The scariest thing about that article is that CNN put it in the "Science" category. If we classify the cacaclysmic odds-making musings of the "honorary astronomer royal" as science, why can't Jeane Dixon make front page?

There certainly are all sorts of catastrophes that could befall us. The problem with thinking about it too much is you can end up feeling fatalistic about it and dooming the world through a self-fulfilling prophesy. There's nothing wrong with technology in and of itself - it's just that as our power over the physical world increases, so does the need to wield that power wisely.

I reckon that as long as human hearts beat, some of them will be filled with hate. However, I strongly believe that the urge to fight with other people is greatly lessened when you see yourself as having a life - a family, a good job, a new widescreen plasma tv, etc. - that you don't want to lose. In a best-case scenario, the Internet and other modern technology will eventually help lift the economies of all third-world countries and make for a new age of world-wide prosperity.

So yeah, we could get wiped out in the blink of an eye, but there's also a reasonable chance we can survive and prosper. The only way to ensure disaster is if we throw up our hands and stop trying to find ways to wisely manage the technology we're creating.


You really hit the nail square on the head:

"Personally, I'd rather die at the hands of science than at the hands of hate."

If more people looked at things this way, the world would be a better place.

I'll take my chances with hate. At least I'm well-armed and can take a few of the fuckers with me.

But science or nature -- aaargh, my AK-47 won't help diddly with a damn kamikaze asteroid.
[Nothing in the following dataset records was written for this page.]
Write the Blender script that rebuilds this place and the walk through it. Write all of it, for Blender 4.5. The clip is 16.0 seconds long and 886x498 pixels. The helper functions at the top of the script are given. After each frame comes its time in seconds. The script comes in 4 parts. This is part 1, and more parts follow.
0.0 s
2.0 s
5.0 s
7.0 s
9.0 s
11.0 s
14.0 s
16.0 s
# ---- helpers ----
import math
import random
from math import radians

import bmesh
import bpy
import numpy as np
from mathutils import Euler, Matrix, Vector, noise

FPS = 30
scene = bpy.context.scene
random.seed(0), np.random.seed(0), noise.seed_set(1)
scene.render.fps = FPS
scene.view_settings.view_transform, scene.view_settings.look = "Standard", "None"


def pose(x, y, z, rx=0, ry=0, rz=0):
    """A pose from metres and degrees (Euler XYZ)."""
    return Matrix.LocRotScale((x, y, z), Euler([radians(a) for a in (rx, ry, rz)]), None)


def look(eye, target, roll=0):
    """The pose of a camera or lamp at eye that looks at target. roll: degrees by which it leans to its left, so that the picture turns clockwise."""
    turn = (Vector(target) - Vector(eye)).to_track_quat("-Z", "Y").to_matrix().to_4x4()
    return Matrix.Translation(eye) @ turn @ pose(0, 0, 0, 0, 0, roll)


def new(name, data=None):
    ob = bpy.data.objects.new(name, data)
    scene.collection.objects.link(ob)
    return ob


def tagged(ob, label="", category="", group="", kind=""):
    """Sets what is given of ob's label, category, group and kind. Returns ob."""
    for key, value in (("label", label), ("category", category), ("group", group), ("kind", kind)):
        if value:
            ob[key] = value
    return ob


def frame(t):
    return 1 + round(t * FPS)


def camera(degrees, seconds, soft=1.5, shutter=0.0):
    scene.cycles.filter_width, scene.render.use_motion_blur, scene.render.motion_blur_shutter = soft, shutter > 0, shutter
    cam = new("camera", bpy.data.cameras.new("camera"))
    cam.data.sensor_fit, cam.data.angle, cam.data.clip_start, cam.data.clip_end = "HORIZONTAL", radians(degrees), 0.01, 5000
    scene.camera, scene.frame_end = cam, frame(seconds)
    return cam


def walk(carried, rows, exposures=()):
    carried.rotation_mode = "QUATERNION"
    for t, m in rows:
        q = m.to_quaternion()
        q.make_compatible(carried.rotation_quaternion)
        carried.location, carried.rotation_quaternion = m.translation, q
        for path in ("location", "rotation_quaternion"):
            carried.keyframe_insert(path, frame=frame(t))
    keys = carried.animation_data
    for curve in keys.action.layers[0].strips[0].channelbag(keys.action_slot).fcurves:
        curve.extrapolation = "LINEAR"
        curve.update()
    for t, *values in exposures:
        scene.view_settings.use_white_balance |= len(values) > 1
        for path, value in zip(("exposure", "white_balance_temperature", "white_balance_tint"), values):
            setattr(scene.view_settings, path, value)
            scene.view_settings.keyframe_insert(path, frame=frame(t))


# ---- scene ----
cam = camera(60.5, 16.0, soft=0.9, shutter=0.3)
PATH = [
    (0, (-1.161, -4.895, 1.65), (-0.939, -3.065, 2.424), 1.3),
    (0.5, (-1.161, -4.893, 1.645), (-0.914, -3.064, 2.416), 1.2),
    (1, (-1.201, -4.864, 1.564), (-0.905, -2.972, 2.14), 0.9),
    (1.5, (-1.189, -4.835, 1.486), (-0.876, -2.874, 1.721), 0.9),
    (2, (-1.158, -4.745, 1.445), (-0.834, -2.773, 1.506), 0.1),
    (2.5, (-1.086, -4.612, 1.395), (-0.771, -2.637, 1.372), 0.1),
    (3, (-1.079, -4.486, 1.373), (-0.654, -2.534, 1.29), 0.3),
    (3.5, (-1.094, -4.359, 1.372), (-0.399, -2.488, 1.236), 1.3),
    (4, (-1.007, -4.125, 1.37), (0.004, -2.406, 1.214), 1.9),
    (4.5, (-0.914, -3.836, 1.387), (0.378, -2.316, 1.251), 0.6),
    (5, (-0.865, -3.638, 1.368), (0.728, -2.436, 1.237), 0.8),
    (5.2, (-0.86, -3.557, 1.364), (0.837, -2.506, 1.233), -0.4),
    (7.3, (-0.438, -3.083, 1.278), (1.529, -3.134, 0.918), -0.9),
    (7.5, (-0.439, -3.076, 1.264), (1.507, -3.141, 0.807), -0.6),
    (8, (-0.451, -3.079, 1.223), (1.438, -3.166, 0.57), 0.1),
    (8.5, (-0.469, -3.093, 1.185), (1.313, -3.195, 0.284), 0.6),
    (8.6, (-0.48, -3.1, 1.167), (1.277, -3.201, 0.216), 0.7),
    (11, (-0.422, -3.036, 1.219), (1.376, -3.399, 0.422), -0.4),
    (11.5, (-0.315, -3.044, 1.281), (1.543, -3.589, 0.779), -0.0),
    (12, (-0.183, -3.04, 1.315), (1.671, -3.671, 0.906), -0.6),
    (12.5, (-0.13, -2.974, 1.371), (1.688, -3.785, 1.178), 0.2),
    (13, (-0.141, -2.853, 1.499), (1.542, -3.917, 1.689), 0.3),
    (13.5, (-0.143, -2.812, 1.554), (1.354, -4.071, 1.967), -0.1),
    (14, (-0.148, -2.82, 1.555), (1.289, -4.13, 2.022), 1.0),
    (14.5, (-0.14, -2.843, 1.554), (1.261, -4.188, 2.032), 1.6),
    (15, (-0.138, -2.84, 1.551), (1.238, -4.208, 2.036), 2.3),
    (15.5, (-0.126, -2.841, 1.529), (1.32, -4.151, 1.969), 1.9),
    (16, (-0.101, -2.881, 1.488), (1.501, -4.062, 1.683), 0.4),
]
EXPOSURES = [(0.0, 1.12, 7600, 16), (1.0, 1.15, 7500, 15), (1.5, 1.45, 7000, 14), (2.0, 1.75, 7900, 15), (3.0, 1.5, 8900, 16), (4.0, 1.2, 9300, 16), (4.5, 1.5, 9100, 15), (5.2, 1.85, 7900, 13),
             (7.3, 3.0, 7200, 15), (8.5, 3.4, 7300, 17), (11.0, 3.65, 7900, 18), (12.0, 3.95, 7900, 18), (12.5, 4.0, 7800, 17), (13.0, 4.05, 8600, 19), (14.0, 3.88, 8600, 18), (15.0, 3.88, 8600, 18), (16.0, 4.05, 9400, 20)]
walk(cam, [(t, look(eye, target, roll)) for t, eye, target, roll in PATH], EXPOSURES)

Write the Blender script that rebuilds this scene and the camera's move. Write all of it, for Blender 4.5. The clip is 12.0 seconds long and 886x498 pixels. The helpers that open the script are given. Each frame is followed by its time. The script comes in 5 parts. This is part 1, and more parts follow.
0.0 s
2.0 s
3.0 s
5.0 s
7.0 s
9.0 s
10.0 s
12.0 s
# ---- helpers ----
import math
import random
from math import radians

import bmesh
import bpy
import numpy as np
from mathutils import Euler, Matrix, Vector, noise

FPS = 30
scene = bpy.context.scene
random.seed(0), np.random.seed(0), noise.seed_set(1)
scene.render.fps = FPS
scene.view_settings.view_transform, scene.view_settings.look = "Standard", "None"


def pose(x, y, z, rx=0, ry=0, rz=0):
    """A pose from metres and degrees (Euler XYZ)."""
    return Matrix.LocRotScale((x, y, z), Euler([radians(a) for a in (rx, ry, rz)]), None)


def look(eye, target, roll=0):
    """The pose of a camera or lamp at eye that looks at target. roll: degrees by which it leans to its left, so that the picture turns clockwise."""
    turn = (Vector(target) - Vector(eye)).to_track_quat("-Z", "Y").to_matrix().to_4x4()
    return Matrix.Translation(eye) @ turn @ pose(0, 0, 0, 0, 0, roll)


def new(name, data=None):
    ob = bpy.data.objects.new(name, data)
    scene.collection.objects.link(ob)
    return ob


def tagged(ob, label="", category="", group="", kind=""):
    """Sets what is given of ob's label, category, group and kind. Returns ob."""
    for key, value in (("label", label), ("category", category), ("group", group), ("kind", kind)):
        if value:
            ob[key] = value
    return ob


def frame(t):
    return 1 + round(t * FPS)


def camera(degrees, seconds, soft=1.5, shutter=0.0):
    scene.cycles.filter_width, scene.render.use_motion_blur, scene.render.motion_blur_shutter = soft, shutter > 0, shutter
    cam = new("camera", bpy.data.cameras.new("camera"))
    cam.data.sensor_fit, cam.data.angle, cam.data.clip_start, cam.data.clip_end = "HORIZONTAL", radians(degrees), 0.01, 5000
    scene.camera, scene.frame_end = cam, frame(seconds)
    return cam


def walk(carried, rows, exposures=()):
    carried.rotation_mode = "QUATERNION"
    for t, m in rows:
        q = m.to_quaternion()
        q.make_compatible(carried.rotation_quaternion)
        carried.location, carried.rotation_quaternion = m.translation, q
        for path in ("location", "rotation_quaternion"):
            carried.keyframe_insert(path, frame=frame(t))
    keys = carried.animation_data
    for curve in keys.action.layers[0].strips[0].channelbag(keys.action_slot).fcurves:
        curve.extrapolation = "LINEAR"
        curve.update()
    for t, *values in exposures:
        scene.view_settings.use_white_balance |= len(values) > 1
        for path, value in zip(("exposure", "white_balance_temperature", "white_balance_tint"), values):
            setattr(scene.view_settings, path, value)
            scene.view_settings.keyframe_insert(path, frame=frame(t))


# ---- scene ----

I've never understood making predictions like this. They've always been wrong in the past, so when the big day passes, and you're wrong, you look like an idiot.

On the other hand, if you happen to be right, what good does that do you? Where's the "nyah nyah ny-nyah nyah" in that?

Good call, Kim.

i like the stand scenario too..
but even then.. our infrastructure is too big.
(which already makes it vulnerable, unsustainable)

so...i just hope someone can go around the world doing things like dismanteling thousands of nuclear reactors and fuel dumps and such.

otherwise its only a matter of months/years before they start lighting up.
and just one of those events, burning uncontained... could poison a whole continent?

imagine if cherynobl was still cookin away..after all these years.